## [Source excerpt]
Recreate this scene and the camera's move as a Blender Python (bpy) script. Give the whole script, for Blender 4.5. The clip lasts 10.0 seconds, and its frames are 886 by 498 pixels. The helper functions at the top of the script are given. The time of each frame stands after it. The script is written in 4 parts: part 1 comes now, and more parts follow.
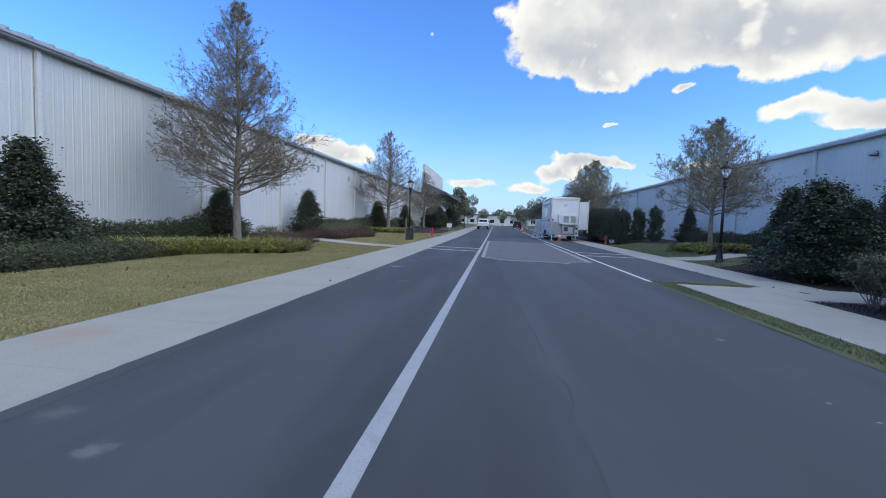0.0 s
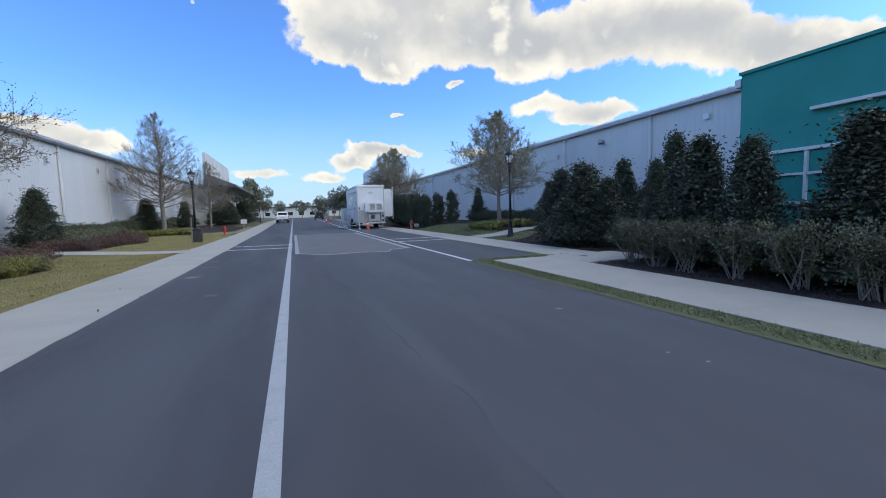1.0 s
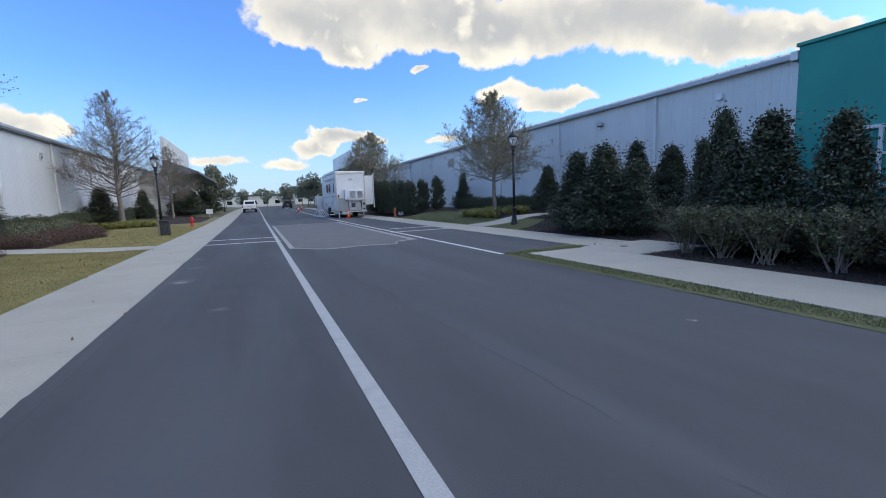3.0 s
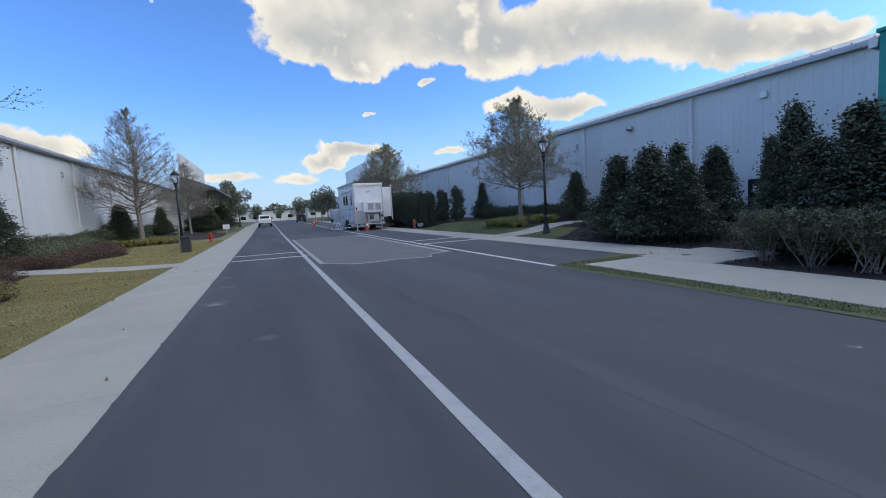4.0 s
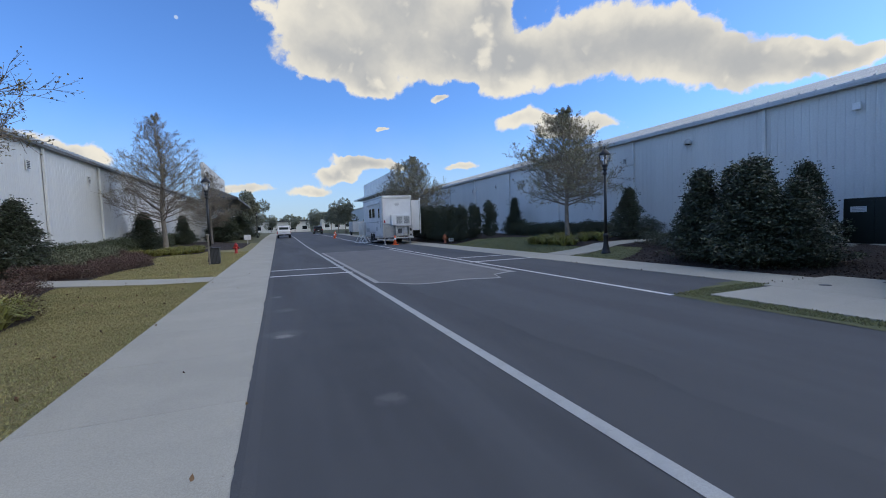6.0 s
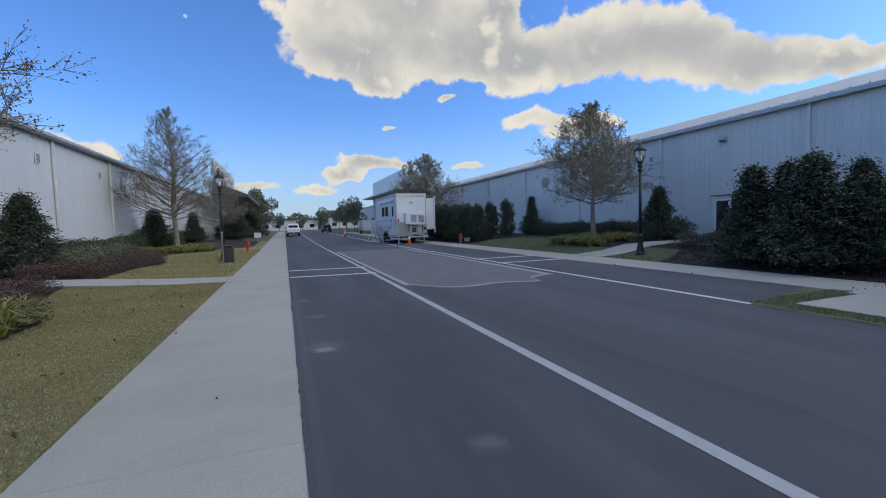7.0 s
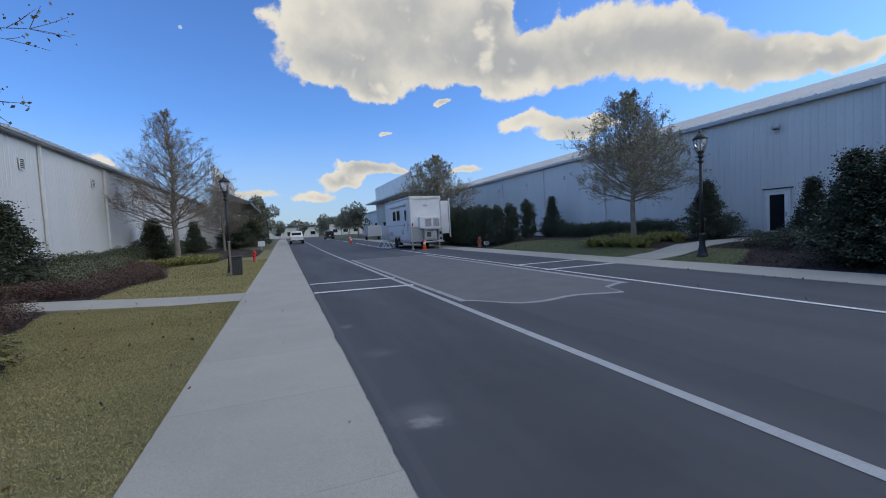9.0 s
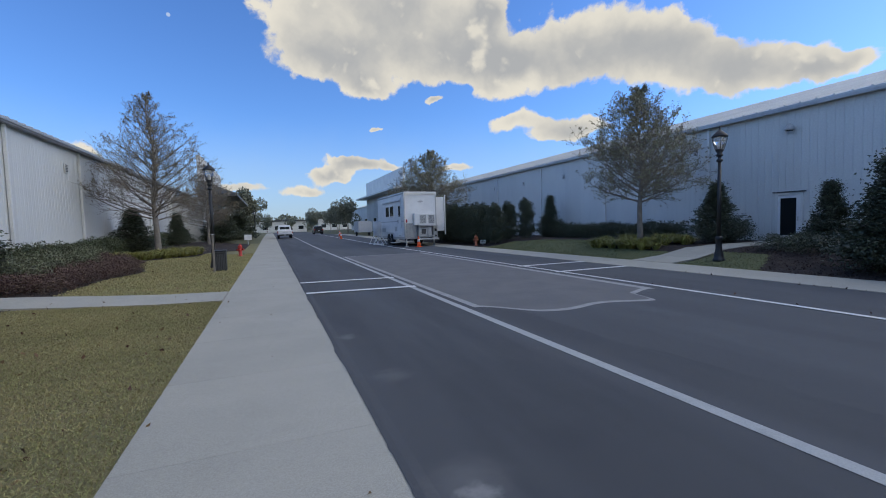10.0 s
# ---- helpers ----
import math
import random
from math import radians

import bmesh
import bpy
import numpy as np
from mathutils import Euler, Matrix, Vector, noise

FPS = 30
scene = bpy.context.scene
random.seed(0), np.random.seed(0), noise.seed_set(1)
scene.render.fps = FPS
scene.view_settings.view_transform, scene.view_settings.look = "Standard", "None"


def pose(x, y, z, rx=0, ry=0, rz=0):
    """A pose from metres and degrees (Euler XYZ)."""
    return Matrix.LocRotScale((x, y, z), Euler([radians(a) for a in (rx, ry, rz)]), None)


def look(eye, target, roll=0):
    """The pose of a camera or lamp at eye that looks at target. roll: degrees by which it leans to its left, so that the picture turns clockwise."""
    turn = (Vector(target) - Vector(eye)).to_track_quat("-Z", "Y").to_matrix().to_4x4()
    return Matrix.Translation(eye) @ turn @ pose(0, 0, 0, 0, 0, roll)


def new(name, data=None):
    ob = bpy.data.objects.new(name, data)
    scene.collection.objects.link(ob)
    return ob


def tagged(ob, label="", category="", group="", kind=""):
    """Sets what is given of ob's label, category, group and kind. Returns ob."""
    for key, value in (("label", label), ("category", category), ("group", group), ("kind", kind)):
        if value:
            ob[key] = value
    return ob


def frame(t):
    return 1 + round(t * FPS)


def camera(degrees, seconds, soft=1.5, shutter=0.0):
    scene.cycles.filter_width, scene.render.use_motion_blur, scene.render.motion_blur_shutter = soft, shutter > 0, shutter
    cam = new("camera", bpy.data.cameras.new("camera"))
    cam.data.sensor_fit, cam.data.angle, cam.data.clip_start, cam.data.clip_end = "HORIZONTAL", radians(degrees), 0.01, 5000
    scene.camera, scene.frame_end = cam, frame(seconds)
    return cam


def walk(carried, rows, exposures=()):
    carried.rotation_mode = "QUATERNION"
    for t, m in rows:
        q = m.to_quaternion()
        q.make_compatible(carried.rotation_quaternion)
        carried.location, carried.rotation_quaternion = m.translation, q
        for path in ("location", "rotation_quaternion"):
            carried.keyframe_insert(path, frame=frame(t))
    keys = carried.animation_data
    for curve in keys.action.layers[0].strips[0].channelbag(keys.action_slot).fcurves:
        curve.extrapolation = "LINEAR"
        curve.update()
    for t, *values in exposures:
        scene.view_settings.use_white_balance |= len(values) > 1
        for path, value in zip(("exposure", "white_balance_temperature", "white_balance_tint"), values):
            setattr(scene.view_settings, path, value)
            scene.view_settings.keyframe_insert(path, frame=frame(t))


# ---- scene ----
cam = camera(92.3, 10.0, soft=1.0)
PATH = [
    (0, (0.765, 2.169, 1.51), (0.525, 4.15, 1.377), 2.2),
    (0.5, (0.52, 2.59, 1.509), (0.743, 4.572, 1.354), 1.5),
    (1, (0.211, 2.993, 1.535), (0.866, 4.874, 1.356), -1.6),
    (1.5, (-0.008, 3.452, 1.516), (0.873, 5.232, 1.283), -0.5),
    (2, (-0.288, 3.959, 1.543), (0.59, 5.739, 1.297), -2.9),
    (2.5, (-0.566, 4.433, 1.583), (0.296, 6.221, 1.337), -1.8),
    (3, (-0.785, 5.067, 1.593), (0.008, 6.887, 1.349), -2.1),
    (4.5, (-1.554, 6.729, 1.604), (-0.806, 8.576, 1.436), -3.4),
    (5, (-1.814, 7.257, 1.627), (-1.071, 9.107, 1.475), -2.4),
    (5.5, (-2.037, 7.8, 1.648), (-1.31, 9.659, 1.516), -2.2),
    (6, (-2.335, 8.357, 1.665), (-1.618, 10.22, 1.544), -2.1),
    (7.5, (-2.919, 10.059, 1.656), (-2.235, 11.935, 1.531), -1.7),
    (8, (-3.083, 10.61, 1.681), (-2.402, 12.486, 1.566), -2.1),
    (8.5, (-3.287, 11.242, 1.693), (-2.601, 13.117, 1.584), -2.6),
    (9, (-3.384, 11.892, 1.675), (-2.686, 13.764, 1.571), -3.0),
    (9.5, (-3.486, 12.472, 1.683), (-2.771, 14.337, 1.58), -2.9),
    (10, (-3.44, 13.086, 1.655), (-2.693, 14.937, 1.538), -1.7),
]
walk(cam, [(t, look(eye, target, roll)) for t, eye, target, roll in PATH],
     exposures=[(0.0, 0.66, 5800, 6), (1.0, 0.66, 6050, 6), (2.0, 0.88, 6200, 6), (3.0, 0.68, 6200, 6), (4.5, 0.5, 6200, 6), (5.5, 0.4, 6200, 6), (10.0, 0.25, 6200, 6)])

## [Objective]
Print, exactly as written, the lines above from the first one to the one containing "pose from metres". Leave out pictures.

## [Response to this exercise]
Recreate this scene and the camera's move as a Blender Python (bpy) script. Give the whole script, for Blender 4.5. The clip lasts 10.0 seconds, and its frames are 886 by 498 pixels. The helper functions at the top of the script are given. The time of each frame stands after it. The script is written in 4 parts: part 1 comes now, and more parts follow.
0.0 s
1.0 s
3.0 s
4.0 s
6.0 s
7.0 s
9.0 s
10.0 s
# ---- helpers ----
import math
import random
from math import radians

import bmesh
import bpy
import numpy as np
from mathutils import Euler, Matrix, Vector, noise

FPS = 30
scene = bpy.context.scene
random.seed(0), np.random.seed(0), noise.seed_set(1)
scene.render.fps = FPS
scene.view_settings.view_transform, scene.view_settings.look = "Standard", "None"


def pose(x, y, z, rx=0, ry=0, rz=0):
    """A pose from metres and degrees (Euler XYZ)."""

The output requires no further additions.